Exactly repeat the material, dropping every picture from the copy.

※

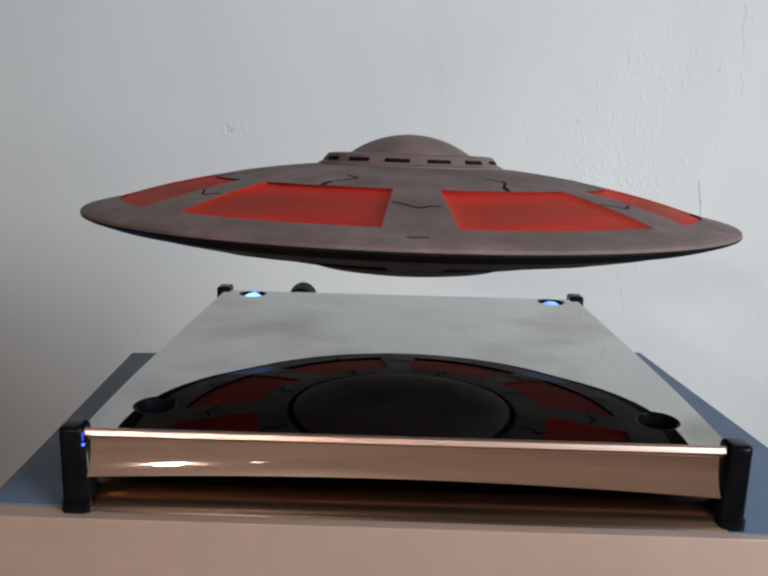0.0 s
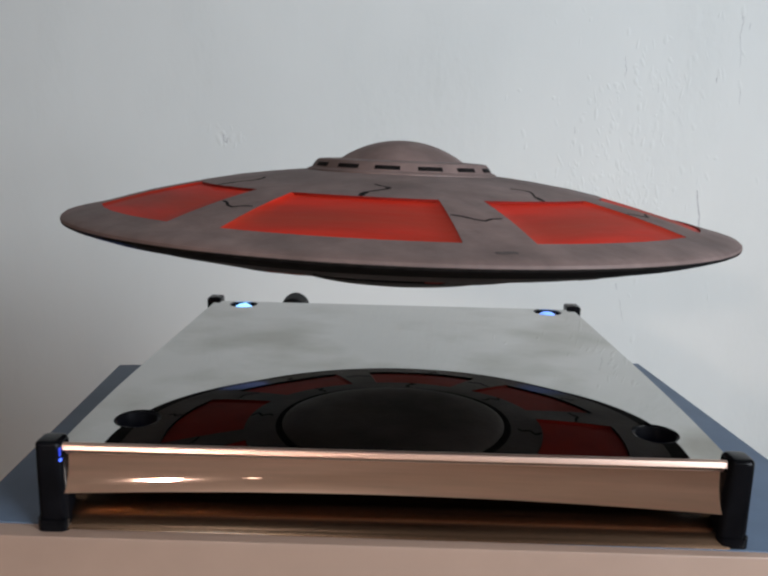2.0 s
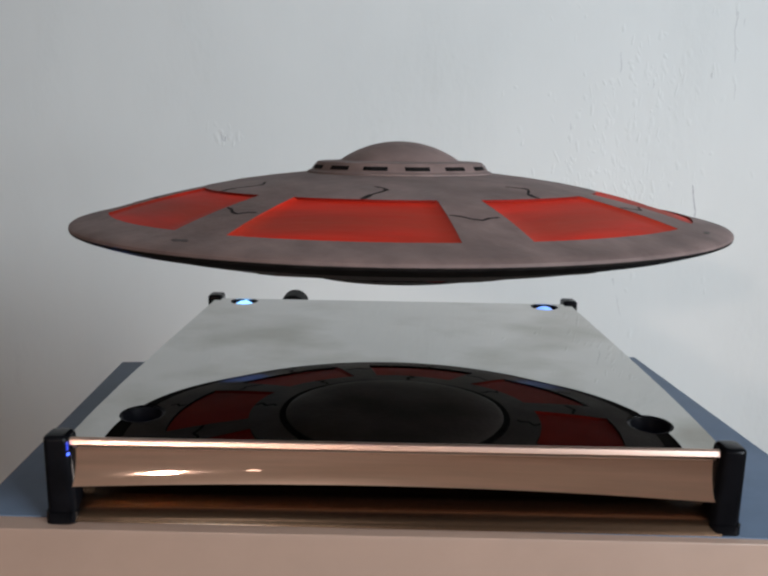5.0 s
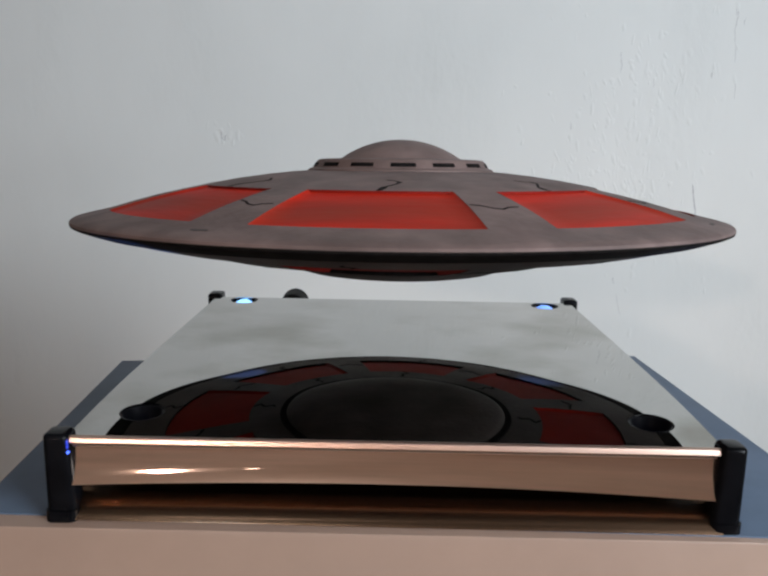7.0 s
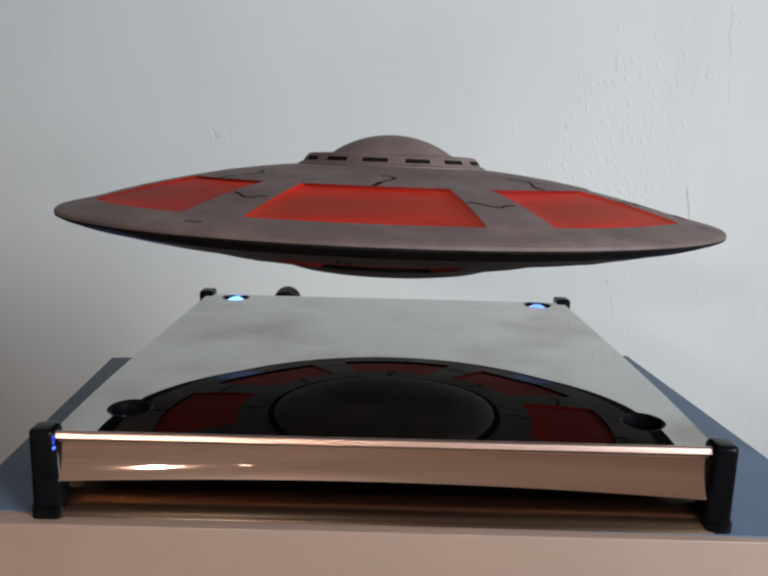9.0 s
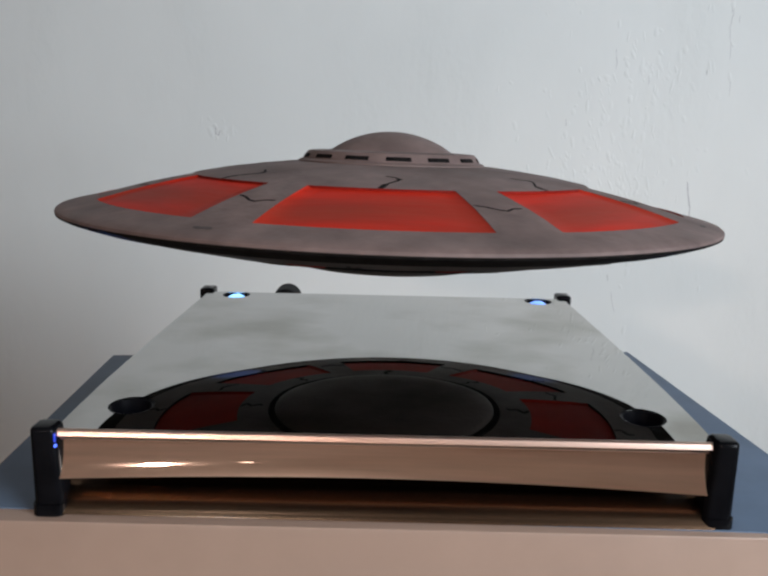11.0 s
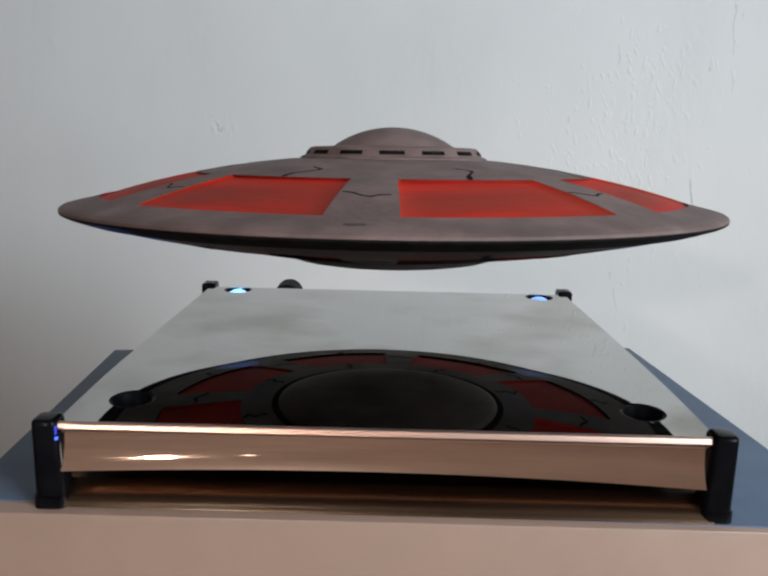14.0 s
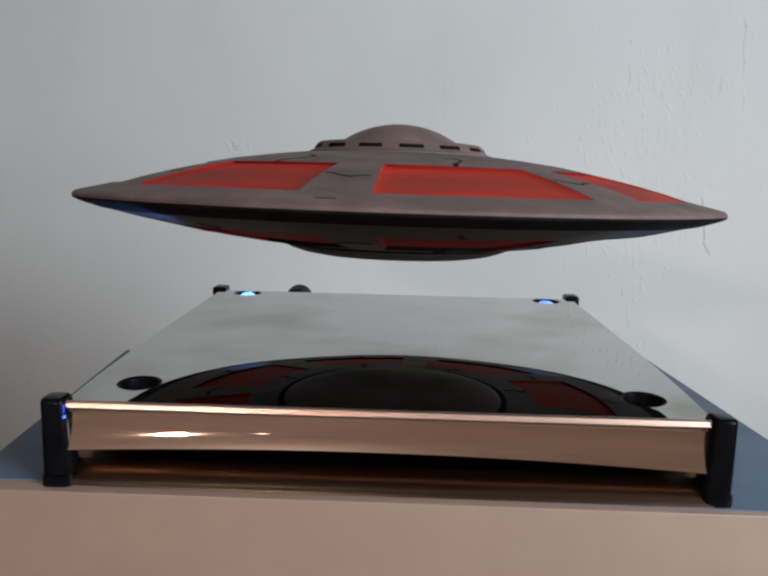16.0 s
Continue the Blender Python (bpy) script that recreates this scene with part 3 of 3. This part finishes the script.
SAUCER_ROWS = [  # seconds, place in metres, lean about x and y, spin in degrees
    (0, 0.00115, 0.09388, 0.06979, -2.05, 0.82, -22.0),
    (0.5, 0.00186, 0.09242, 0.07005, -1.79, 1.14, -45.2),
    (1, 0.00051, 0.09306, 0.07040, -1.30, 1.28, -63.5),
    (1.5, 0.00124, 0.09347, 0.06976, -1.47, 1.42, -83.3),
    (2, 0.00096, 0.09276, 0.07001, -1.28, 1.40, -99.4),
    (2.5, 0.00072, 0.09411, 0.06995, -0.78, 1.27, -119.8),
    (3, 0.00113, 0.09257, 0.07004, -0.69, 1.21, -140.2),
    (3.5, 0.00089, 0.09370, 0.06989, -0.48, 0.96, -163.3),
    (4, 0.00102, 0.09452, 0.06907, -1.03, 0.64, -189.5),
    (5.25, 0.00144, 0.09439, 0.06908, -1.05, -0.10, -246.0),
    (6.5, 0.00185, 0.09425, 0.06909, -2.25, -0.22, -302.6),
    (7, 0.00164, 0.09435, 0.06908, -2.52, -0.07, -320.8),
    (7.5, 0.00121, 0.09435, 0.06919, -2.59, 0.26, -340.0),
    (8, 0.00137, 0.09402, 0.06932, -2.50, 0.66, -362.5),
    (8.5, 0.00094, 0.09424, 0.06980, -2.18, 0.84, -385.3),
    (9, 0.00082, 0.09382, 0.06950, -2.18, 1.07, -409.3),
    (10.25, 0.00067, 0.09417, 0.06953, -1.05, 1.35, -466.4),
    (11.5, 0.00051, 0.09453, 0.06956, -0.87, 0.86, -523.4),
    (12, 0.00056, 0.09415, 0.06959, -0.79, 0.38, -555.4),
    (12.5, 0.00115, 0.09452, 0.06926, -1.17, 0.20, -581.8),
    (13, 0.00138, 0.09418, 0.06965, -1.22, -0.16, -609.0),
    (13.5, 0.00149, 0.09408, 0.06959, -1.54, -0.26, -633.4),
    (14, 0.00131, 0.09404, 0.06932, -2.05, -0.13, -657.1),
    (14.5, 0.00177, 0.09471, 0.06925, -2.38, -0.12, -676.3),
    (15, 0.00074, 0.09455, 0.06943, -2.49, 0.25, -697.6),
    (15.5, 0.00173, 0.09499, 0.06990, -2.45, 0.70, -725.2),
    (16, 0.00112, 0.09484, 0.07024, -2.07, 0.94, -751.0),
]


def motions():
    rows = []
    for t, x, y, z, lx, ly, spin in SAUCER_ROWS:
        rows.append((t, pose(x, y, z) @ pose(0, 0, 0, 0, ly, 0) @ pose(0, 0, 0, lx, 0, 0) @ pose(0, 0, 0, 0, 0, spin)))
    walk(SAUCER, rows)


motions()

※

Solution to this exercise:
0.0 s
2.0 s
5.0 s
7.0 s
9.0 s
11.0 s
14.0 s
16.0 s
Continue the Blender Python (bpy) script that recreates this scene with part 3 of 3. This part finishes the script.
SAUCER_ROWS = [  # seconds, place in metres, lean about x and y, spin in degrees
    (0, 0.00115, 0.09388, 0.06979, -2.05, 0.82, -22.0),
    (0.5, 0.00186, 0.09242, 0.07005, -1.79, 1.14, -45.2),
    (1, 0.00051, 0.09306, 0.07040, -1.30, 1.28, -63.5),
    (1.5, 0.00124, 0.09347, 0.06976, -1.47, 1.42, -83.3),
    (2, 0.00096, 0.09276, 0.07001, -1.28, 1.40, -99.4),
    (2.5, 0.00072, 0.09411, 0.06995, -0.78, 1.27, -119.8),
    (3, 0.00113, 0.09257, 0.07004, -0.69, 1.21, -140.2),
    (3.5, 0.00089, 0.09370, 0.06989, -0.48, 0.96, -163.3),
    (4, 0.00102, 0.09452, 0.06907, -1.03, 0.64, -189.5),
    (5.25, 0.00144, 0.09439, 0.06908, -1.05, -0.10, -246.0),
    (6.5, 0.00185, 0.09425, 0.06909, -2.25, -0.22, -302.6),
    (7, 0.00164, 0.09435, 0.06908, -2.52, -0.07, -320.8),
    (7.5, 0.00121, 0.09435, 0.06919, -2.59, 0.26, -340.0),
    (8, 0.00137, 0.09402, 0.06932, -2.50, 0.66, -362.5),
    (8.5, 0.00094, 0.09424, 0.06980, -2.18, 0.84, -385.3),
    (9, 0.00082, 0.09382, 0.06950, -2.18, 1.07, -409.3),
    (10.25, 0.00067, 0.09417, 0.06953, -1.05, 1.35, -466.4),
    (11.5, 0.00051, 0.09453, 0.06956, -0.87, 0.86, -523.4),
    (12, 0.00056, 0.09415, 0.06959, -0.79, 0.38, -555.4),
    (12.5, 0.00115, 0.09452, 0.06926, -1.17, 0.20, -581.8),
    (13, 0.00138, 0.09418, 0.06965, -1.22, -0.16, -609.0),
    (13.5, 0.00149, 0.09408, 0.06959, -1.54, -0.26, -633.4),
    (14, 0.00131, 0.09404, 0.06932, -2.05, -0.13, -657.1),
    (14.5, 0.00177, 0.09471, 0.06925, -2.38, -0.12, -676.3),
    (15, 0.00074, 0.09455, 0.06943, -2.49, 0.25, -697.6),
    (15.5, 0.00173, 0.09499, 0.06990, -2.45, 0.70, -725.2),
    (16, 0.00112, 0.09484, 0.07024, -2.07, 0.94, -751.0),
]


def motions():
    rows = []
    for t, x, y, z, lx, ly, spin in SAUCER_ROWS:
        rows.append((t, pose(x, y, z) @ pose(0, 0, 0, 0, ly, 0) @ pose(0, 0, 0, lx, 0, 0) @ pose(0, 0, 0, 0, 0, spin)))
    walk(SAUCER, rows)


motions()